▸ Exercise: Output, please, every line from the line that holds "Continue the Blender" to the end, exactly as written.

▸ Recorded data:
******************************
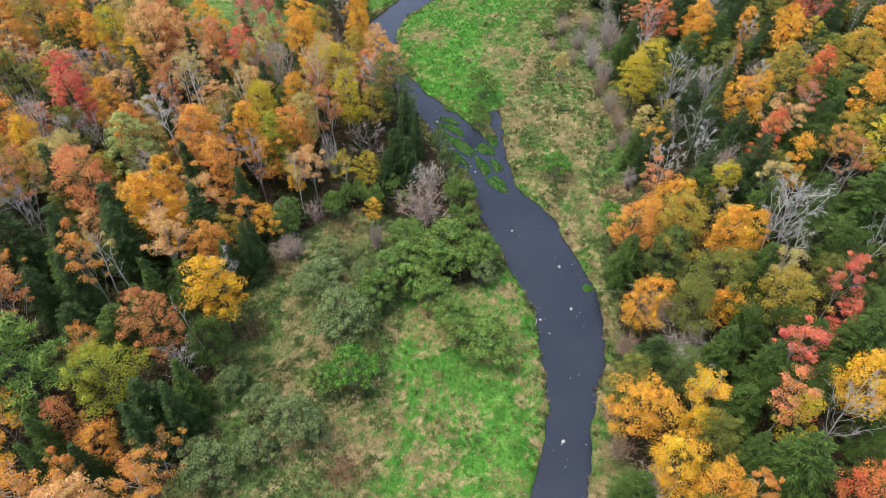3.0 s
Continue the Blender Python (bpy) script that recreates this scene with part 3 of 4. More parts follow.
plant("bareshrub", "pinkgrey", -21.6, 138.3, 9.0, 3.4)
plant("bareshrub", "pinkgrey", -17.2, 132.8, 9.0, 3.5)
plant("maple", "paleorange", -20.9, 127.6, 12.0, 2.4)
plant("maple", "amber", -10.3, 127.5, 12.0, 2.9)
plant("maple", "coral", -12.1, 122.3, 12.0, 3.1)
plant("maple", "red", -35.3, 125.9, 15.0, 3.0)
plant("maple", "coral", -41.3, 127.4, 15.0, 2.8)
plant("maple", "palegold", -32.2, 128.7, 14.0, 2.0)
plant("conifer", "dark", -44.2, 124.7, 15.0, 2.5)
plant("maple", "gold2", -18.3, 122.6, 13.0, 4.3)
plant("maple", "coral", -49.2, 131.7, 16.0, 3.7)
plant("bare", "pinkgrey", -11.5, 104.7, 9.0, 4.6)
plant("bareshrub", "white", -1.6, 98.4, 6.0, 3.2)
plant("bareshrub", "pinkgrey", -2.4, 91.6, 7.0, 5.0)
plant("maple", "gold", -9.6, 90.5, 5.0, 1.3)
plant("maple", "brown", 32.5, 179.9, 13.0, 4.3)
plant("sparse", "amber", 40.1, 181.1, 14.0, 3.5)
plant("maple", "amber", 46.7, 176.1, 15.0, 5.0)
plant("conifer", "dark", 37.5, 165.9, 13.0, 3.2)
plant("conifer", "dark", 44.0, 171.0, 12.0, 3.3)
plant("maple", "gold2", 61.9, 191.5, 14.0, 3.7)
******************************
▸ Response:
Continue the Blender Python (bpy) script that recreates this scene with part 3 of 4. More parts follow.
plant("bareshrub", "pinkgrey", -21.6, 138.3, 9.0, 3.4)
plant("bareshrub", "pinkgrey", -17.2, 132.8, 9.0, 3.5)
plant("maple", "paleorange", -20.9, 127.6, 12.0, 2.4)
plant("maple", "amber", -10.3, 127.5, 12.0, 2.9)
plant("maple", "coral", -12.1, 122.3, 12.0, 3.1)
plant("maple", "red", -35.3, 125.9, 15.0, 3.0)
plant("maple", "coral", -41.3, 127.4, 15.0, 2.8)
plant("maple", "palegold", -32.2, 128.7, 14.0, 2.0)
plant("conifer", "dark", -44.2, 124.7, 15.0, 2.5)
plant("maple", "gold2", -18.3, 122.6, 13.0, 4.3)
plant("maple", "coral", -49.2, 131.7, 16.0, 3.7)
plant("bare", "pinkgrey", -11.5, 104.7, 9.0, 4.6)
plant("bareshrub", "white", -1.6, 98.4, 6.0, 3.2)
plant("bareshrub", "pinkgrey", -2.4, 91.6, 7.0, 5.0)
plant("maple", "gold", -9.6, 90.5, 5.0, 1.3)
plant("maple", "brown", 32.5, 179.9, 13.0, 4.3)
plant("sparse", "amber", 40.1, 181.1, 14.0, 3.5)
plant("maple", "amber", 46.7, 176.1, 15.0, 5.0)
plant("conifer", "dark", 37.5, 165.9, 13.0, 3.2)
plant("conifer", "dark", 44.0, 171.0, 12.0, 3.3)
plant("maple", "gold2", 61.9, 191.5, 14.0, 3.7)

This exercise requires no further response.